L’expérience montre qu’il n’y a que deux façons de faire : soit par « ordonnance » soit par « participation ». Par ordonnance ce fut fait en 1959 ; la IV° République n’avait pas été avare de projets, dont aucun ne fut conduit à terme ; c’est donc par ordonnance que, en 1959, le ministre Jean Berthoin, institue la prolongation de la scolarité obligatoire jusqu’à 16 ans.
Cette façon de faire peut réussir lorsqu’il s’agit d’organisation générale de l’enseignement, mais elle est tout à fait inappropriée dès qu’il s’agit d’agir sur les méthodes et les pratiques.

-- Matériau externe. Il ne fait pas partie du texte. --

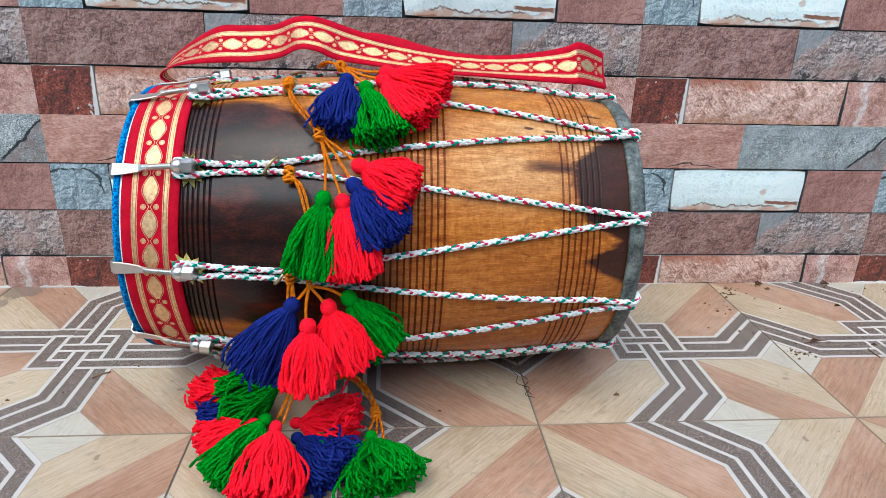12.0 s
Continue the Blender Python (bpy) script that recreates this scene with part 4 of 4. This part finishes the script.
# lower bunch, hanging free in front of the belly
LOWER = [
    ("navy", (-0.276, -0.432, 0.174), (-0.322, -0.452, 0.100), 0.030, 0.55),
    ("red", (-0.241, -0.432, 0.172), (-0.217, -0.452, 0.104), 0.031, 0.5),
    ("green", (-0.221, -0.424, 0.178), (-0.180, -0.424, 0.113), 0.026, 0.5),
    ("red", (-0.260, -0.447, 0.158), (-0.262, -0.476, 0.092), 0.027, 0.55),
]
for k, (c, h, t, w, fl) in enumerate(LOWER):
    tassel(c, h, t, w, (0, -1, 0.1), fl, 180, 30 + k)
# the heap on the floor
HEAP = [
    ("red", (-0.356, -0.372, 0.026), (-0.404, -0.346, 0.024), 0.027, 0.6, 1.5),
    ("navy", (-0.335, -0.380, 0.014), (-0.394, -0.402, 0.012), 0.020, 0.4, 2.0),
    ("green", (-0.300, -0.388, 0.050), (-0.366, -0.406, 0.026), 0.040, 0.6, 2.4),
    ("red", (-0.284, -0.424, 0.022), (-0.212, -0.440, 0.030), 0.034, 0.6, 3.4),
    ("red", (-0.322, -0.442, 0.036), (-0.378, -0.462, 0.018), 0.027, 0.6, 1.3),
    ("navy", (-0.278, -0.455, 0.026), (-0.222, -0.502, 0.016), 0.033, 0.6, 2.8),
    ("green", (-0.306, -0.456, 0.052), (-0.350, -0.516, 0.020), 0.027, 0.6, 1.3),
    ("green", (-0.198, -0.462, 0.032), (-0.178, -0.528, 0.016), 0.038, 0.5, 2.2),
    ("green", (-0.204, -0.466, 0.020), (-0.252, -0.474, 0.022), 0.014, 0.5, 3.0),
    ("red", (-0.294, -0.474, 0.056), (-0.296, -0.548, 0.020), 0.036, 0.6, 1.3),
]
for k, (c, h, t, w, fl, curl) in enumerate(HEAP):
    small = w < 0.016
    tassel(c, h, t, w, (0, -0.25, 1), fl, 20 if small else 190, 50 + k, 0.0012, "lying in a heap on the tiled floor", curl, 0.72)

# ---- cords ----
cord("cord", [[on_drum(0.196, -9, 0.012), on_drum(0.206, -3, 0.018), on_drum(0.217, 0.5, 0.018), on_drum(0.228, 4.2, 0.016)],
              [on_drum(0.201, -9, 0.012), on_drum(0.210, -3, 0.017), on_drum(0.221, 0.5, 0.017), on_drum(0.229, 4.2, 0.016)],
              [on_drum(0.228, 4.2, 0.016), on_drum(0.234, 12, 0.015), on_drum(0.237, 20.3, 0.020)],
              [on_drum(0.228, 4.2, 0.016), on_drum(0.246, 15, 0.015), on_drum(0.258, 24, 0.020)],
              [on_drum(0.228, 4.2, 0.016), on_drum(0.254, 14, 0.015), on_drum(0.275, 21, 0.022)],
              [on_drum(0.228, 4.2, 0.016), on_drum(0.256, 10, 0.015), on_drum(0.278, 15, 0.021)]],
     "orange silk cord with a knot holding the upper tassels", [(on_drum(0.228, 4.6, 0.016), out_of(70), 0.0085)])
cord("cord", [[on_drum(0.172, 21, 0.016), on_drum(0.179, 30, 0.015), on_drum(0.196, 38, 0.014), on_drum(0.212, 44.4, 0.014)],
              [on_drum(0.173, 22, 0.016), on_drum(0.183, 30, 0.015), on_drum(0.201, 38, 0.014), on_drum(0.212, 44.4, 0.014)],
              [on_drum(0.212, 44.4, 0.014), on_drum(0.219, 54, 0.015), on_drum(0.220, 63.8, 0.020)],
              [on_drum(0.212, 44.4, 0.014), on_drum(0.223, 54, 0.015), on_drum(0.236, 64.6, 0.020)],
              [on_drum(0.212, 44.4, 0.014), on_drum(0.230, 52, 0.016), on_drum(0.246, 60, 0.021)],
              [on_drum(0.212, 44.4, 0.014), on_drum(0.234, 50, 0.016), on_drum(0.251, 54.6, 0.019)]],
     "orange silk cord tied to a brass ring, holding four tassels", [(on_drum(0.174, 22.5, 0.019), out_of(110), 0.0085), (on_drum(0.212, 44.4, 0.015), out_of(130), 0.0085)])
cord("cord", [[on_drum(0.180, 57, 0.016), on_drum(0.192, 62, 0.017), on_drum(0.200, 70, 0.016), on_drum(0.205, 80, 0.016), (-0.262, -0.424, 0.190)],
              [on_drum(0.181, 58, 0.016), on_drum(0.196, 62, 0.017), on_drum(0.204, 70, 0.016), on_drum(0.209, 80, 0.016), (-0.258, -0.424, 0.190)],
              [(-0.260, -0.424, 0.190), (-0.268, -0.432, 0.182), (-0.276, -0.429, 0.174)],
              [(-0.260, -0.424, 0.190), (-0.262, -0.440, 0.176), (-0.262, -0.448, 0.156)],
              [(-0.260, -0.424, 0.190), (-0.250, -0.432, 0.182), (-0.243, -0.432, 0.171)],
              [(-0.260, -0.424, 0.190), (-0.240, -0.426, 0.187), (-0.226, -0.424, 0.178)]],
     "orange silk cord tied to a brass ring, holding the lower tassels", [(on_drum(0.182, 58, 0.013), out_of(140), 0.0085)])
cord("cord", [[(-0.283, -0.404, 0.196), (-0.284, -0.418, 0.170), (-0.290, -0.424, 0.12), (-0.284, -0.436, 0.075), (-0.294, -0.450, 0.050)],
              [(-0.279, -0.404, 0.196), (-0.280, -0.418, 0.170), (-0.284, -0.424, 0.12), (-0.280, -0.438, 0.075), (-0.288, -0.470, 0.054)],
              [(-0.281, -0.404, 0.196), (-0.277, -0.418, 0.170), (-0.280, -0.424, 0.12), (-0.284, -0.434, 0.075), (-0.300, -0.432, 0.034)]],
     "orange silk cord running from a brass ring down to the floor", [((-0.281, -0.408, 0.194), (0.1, 0, 1), 0.0085)])
cord("cord", [[(-0.252, -0.352, 0.035), (-0.226, -0.372, 0.048), (-0.206, -0.392, 0.040), (-0.194, -0.412, 0.026), (-0.200, -0.440, 0.019), (-0.206, -0.462, 0.018)],
              [(-0.250, -0.352, 0.035), (-0.222, -0.372, 0.052), (-0.202, -0.392, 0.044), (-0.192, -0.412, 0.028), (-0.192, -0.440, 0.014), (-0.194, -0.462, 0.022)],
              [(-0.248, -0.352, 0.035), (-0.220, -0.376, 0.046), (-0.199, -0.394, 0.038), (-0.190, -0.412, 0.026), (-0.184, -0.440, 0.013), (-0.184, -0.466, 0.014)]],
     "loose knotted orange silk cord lying on the floor tiles", [((-0.193, -0.412, 0.024), (0.1, -0.8, -0.2), 0.0085)])
cord("cord", [[(-0.336, -0.147, 0.428), (-0.338, -0.149, 0.426), (-0.337, -0.156, 0.422)],
              [(-0.332, -0.147, 0.427), (-0.330, -0.149, 0.425), (-0.331, -0.156, 0.421)]],
     "orange silk cord knotted behind the strap", [((-0.335, -0.146, 0.425), (1, 0, 0.2), 0.0055)])

# ---- litter on the floor ----
LEAF = plain("dry_brown_leaf", (0.20, 0.108, 0.052), 0.8, grain=110, vary=0.9, bump=0.5)
CRUMB = plain("brown_crumbs", (0.15, 0.085, 0.04), 0.9, grain=400, vary=0.5)
HAIR = plain("black_thread", (0.015, 0.012, 0.012), 0.6)
GROUT_WHITE = plain("chipped_white_cement", (0.58, 0.57, 0.55), 0.9, grain=200, vary=0.2, bump=0.4)


def leaf_bm(length, wide, seed):
    """A dried leaf rolled lengthways, with a ragged rim and a stalk end."""
    rng = random.Random(seed)
    nu, nv = 14, 8
    leaf, rows = bmesh.new(), []
    for i in range(nu + 1):
        u = i / nu
        half = wide * math.sin(math.pi * min(1, 0.06 + 0.92 * u)) ** 0.65 * (0.8 + 0.4 * rng.random())
        row = []
        for j in range(nv + 1):
            a = (j / nv - 0.5) * 3.6
            bend = 0.12 * length * math.sin(3.0 * u)
            row.append(leaf.verts.new(((u - 0.5) * length, half * math.sin(a) + bend + 0.0012 * (rng.random() - 0.5), half * (1 - math.cos(a)) * 0.75 + 0.0016 * rng.random() + 0.0006)))
        rows.append(row)
    for a, b in zip(rows, rows[1:]):
        for j in range(nv):
            leaf.faces.new((a[j], b[j], b[j + 1], a[j + 1]))
    bmesh.ops.solidify(leaf, geom=leaf.faces[:], thickness=0.0005)
    return leaf


litter = part("dry_leaf", leaf_bm(0.058, 0.0135, 3), LEAF, None, matrix=pose(1.209, -0.27, 0.0006, 0, 0, -28))
tagged(litter, "curled dry brown leaf on the tiled floor", "leaf")
# shrivelled scraps: place, length, half width, turn
for x, y, length, wide, turn in ((0.490, -0.010, 0.017, 0.0045, 20), (0.614, -0.010, 0.016, 0.0048, -10), (0.464, -0.221, 0.019, 0.0030, 12), (0.579, -0.101, 0.012, 0.0022, 0), (0.652, -0.185, 0.009, 0.0036, 60), (0.791, -0.020, 0.014, 0.0028, 5)):
    scrap = part("leaf_scrap", leaf_bm(length, wide, int(1000 * x)), LEAF, None, matrix=pose(x, y, 0.0006, 0, 0, turn))
    tagged(scrap, "shrivelled scrap of dry brown leaf on the tiles", "leaf", "leaf scraps on the floor")

bm = bmesh.new()
rng = random.Random(11)


def crumb(x, y, size):
    a = rng.random() * 6.28
    pts = []
    n = 5
    for k in range(n):
        r = size * (0.6 + 0.6 * rng.random())
        t = a + 2 * math.pi * k / n
        pts.append((x + r * math.cos(t) * 1.3, y + r * math.sin(t) * 0.8))
    base = [bm.verts.new((px, py, 0.0002)) for px, py in pts]
    top = bm.verts.new((x, y, 0.0008 + size * 0.8))
    for k in range(n):
        bm.faces.new((base[k], base[(k + 1) % n], top))


CLUSTERS = [(0.418, -0.046, 0.009, 26), (0.430, -0.026, 0.007, 16), (0.49, -0.010, 0.014, 14), (0.614, -0.008, 0.014, 10), (0.56, -0.03, 0.12, 14), (0.40, -0.20, 0.05, 10), (0.463, -0.221, 0.02, 8), (0.74, -0.06, 0.06, 24), (1.0, -0.12, 0.15, 22), (1.3, -0.1, 0.2, 20), (-0.3, -0.5, 0.5, 16), (0.3, -0.45, 0.35, 22), (-0.8, -0.2, 0.2, 10), (0.423, -0.252, 0.010, 30), (0.40, -0.10, 0.05, 12), (0.36, -0.10, 0.015, 8)]
for cx, cy, spread, count in CLUSTERS:
    for _ in range(count):
        x, y = rng.gauss(cx, spread), rng.gauss(cy, spread * 0.6)
        if -1.6 < y < -0.004:
            crumb(x, y, 0.0007 + 0.0022 * rng.random() ** 3)
for x, y, s in ((0.497, -0.027, 0.0045), (0.363, -0.113, 0.003), (0.355, -0.083, 0.003), (0.404, -0.06, 0.003), (1.067, -0.135, 0.006), (0.114, -0.348, 0.0035), (0.561, -0.31, 0.003), (0.44, -0.505, 0.003), (0.551, -0.23, 0.004), (0.416, -0.05, 0.0035)):
    crumb(x, y, s)
crumbs = part("crumbs", bm, CRUMB, None)
tagged(crumbs, "brown crumbs and grit scattered on the floor tiles", "debris", kind="stuff")


def twig(points, radius=0.0006, material=None):
    ob = tube_ob("twig", [spline(points, 30)], radius, material or LEAF, None, sides=5)
    tagged(ob, "thin dry twig lying on the tiles" if material is None else "thin dark thread lying on the tiles", "twig" if material is None else "thread")


twig([(0.533, -0.243, 0.0012), (0.531, -0.256, 0.002), (0.534, -0.268, 0.0012)], 0.0009)
twig([(0.06 + 0.385, -0.224, 0.0012), (0.475, -0.218, 0.0025), (0.49, -0.222, 0.0012)], 0.0005)
twig([(-0.558, -0.288, 0.0012), (-0.548, -0.282, 0.003), (-0.540, -0.274, 0.0012)], 0.001)
twig([(-0.012, -0.285, 0.001), (-0.006, -0.300, 0.001), (-0.010, -0.318, 0.001), (0.004, -0.330, 0.001), (-0.004, -0.345, 0.001), (0.006, -0.352, 0.001)], 0.0004, HAIR)
twig([(-0.004, -0.292, 0.001), (0.006, -0.312, 0.001), (-0.002, -0.328, 0.001), (0.004, -0.345, 0.001)], 0.0004, HAIR)

# broken line of white cement where the wall meets the floor: start, end, reach on the floor, height
rng = random.Random(4)


def cement_strip(x0, x1, reach, high):
    bm = bmesh.new()
    n = max(3, int((x1 - x0) / 0.008))
    rows = []
    for k in range(n + 1):
        px = x0 + (x1 - x0) * k / n
        d, hgt = reach * (0.5 + 0.6 * rng.random()), high * (0.4 + 0.8 * rng.random())
        if k in (0, n):
            d, hgt = 0.0012, 0.0006
        rows.append([bm.verts.new(c) for c in ((px, -d, 0.0001), (px, -d * 0.7, hgt), (px, 0.003, hgt * 1.2))])
    for a, b in zip(rows, rows[1:]):
        for k in range(2):
            bm.faces.new((a[k], b[k], b[k + 1], a[k + 1]))
    tagged(part("trim_cement", bm, GROUT_WHITE, None), "broken line of white cement along the wall's foot", "trim", kind="structure")


for strip in ((0.672, 0.800, 0.0050, 0.0030), (0.250, 0.350, 0.0016, 0.0012), (0.470, 0.560, 0.0014, 0.0012), (-0.755, -0.682, 0.0022, 0.0035)):
    cement_strip(*strip)
x = -1.7
while x < 2.4:
    w = 0.03 + 0.1 * rng.random()
    if rng.random() < 0.4 and not -0.75 < x + w / 2 < 0.85:
        cement_strip(x, x + w, 0.0022, 0.0028)
    x += w + 0.02 + 0.08 * rng.random()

L’autre façon est celle qui fut tentée par le ministre Alain Savary, en 1982, dans le cadre de la Rénovation des collèges et des lycées. Il s’agit alors de développer des « initiatives pour la réussite », dans les établissements d’enseignement, en apportant aux enseignants toute l’aide – en conseils, en formation – dont ils pouvaient avoir besoin. Fut associé à cette démarche un projet de « Banque nationale de données sur les innovations en éducation », destinée à mutualiser les méthodes et démarches innovantes.
Ce projet avait deux gros inconvénients ; tout d’abord il ôtait toute « lisibilité » à l’enseignement : on ne faisait pas la même chose dans toutes les classe à la même heure dans un même niveau : Jean-Pierre Chevènement qui succéda à Alain Savary « siffla la fin de la rénovation » et proclama « l’élitisme républicain » ; ensuite les inspecteurs se virent dépossédés de leur autorité dans la mesure où, puisque on pouvait innover dans les classes, ils n’avaient plus le monopole du « Voici comment il faut faire ».

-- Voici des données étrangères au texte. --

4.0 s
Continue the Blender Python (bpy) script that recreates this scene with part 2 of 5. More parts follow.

Il reste que cette démarche, éminemment réformiste, avait deux énormes avantages : elle était fondée sur la participation des enseignants, or l’expérience indique qu’aucune réforme en éducation ne peut se faire « contre » ou « sans » les enseignants ; elle comportait ensuite les éléments de sa propre régulation puisqu’elle associait de façon systémique les démarches (initiatives) et les objectifs (réussite).
Pour conclure
On connaît les maux, on sait où ils s’enracinent, on peut formuler des hypothèses fiables pour une véritable réforme de notre école. Il ne reste alors que deux explications à l’inertie ou au choix de voies sans issue : soit nos gouvernants ne savent pas faire, soit ils ne veulent pas ; ou bien troisième possibilité : disant qu’on veut faire, on choisit des « collaborateurs » qui ne savent pas faire, et bien sûr on les encourage.
Car il faut bien voir les conséquences « dramatiques » d’une école de la réussite pour tous. Des élèves en difficulté, en rupture de parcours, en désappétence scolaire, ça arrange tout le monde ; orientation par l’échec, échec aux examens, abandons en cours d’étude : la hiérarchie sociale est légitimée par la hiérarchie scolaire.
Car comment envisager notre organisation sociale si tous les enfants réussissaient ?
C’est évidemment un autre projet de société qu’il faudrait construire.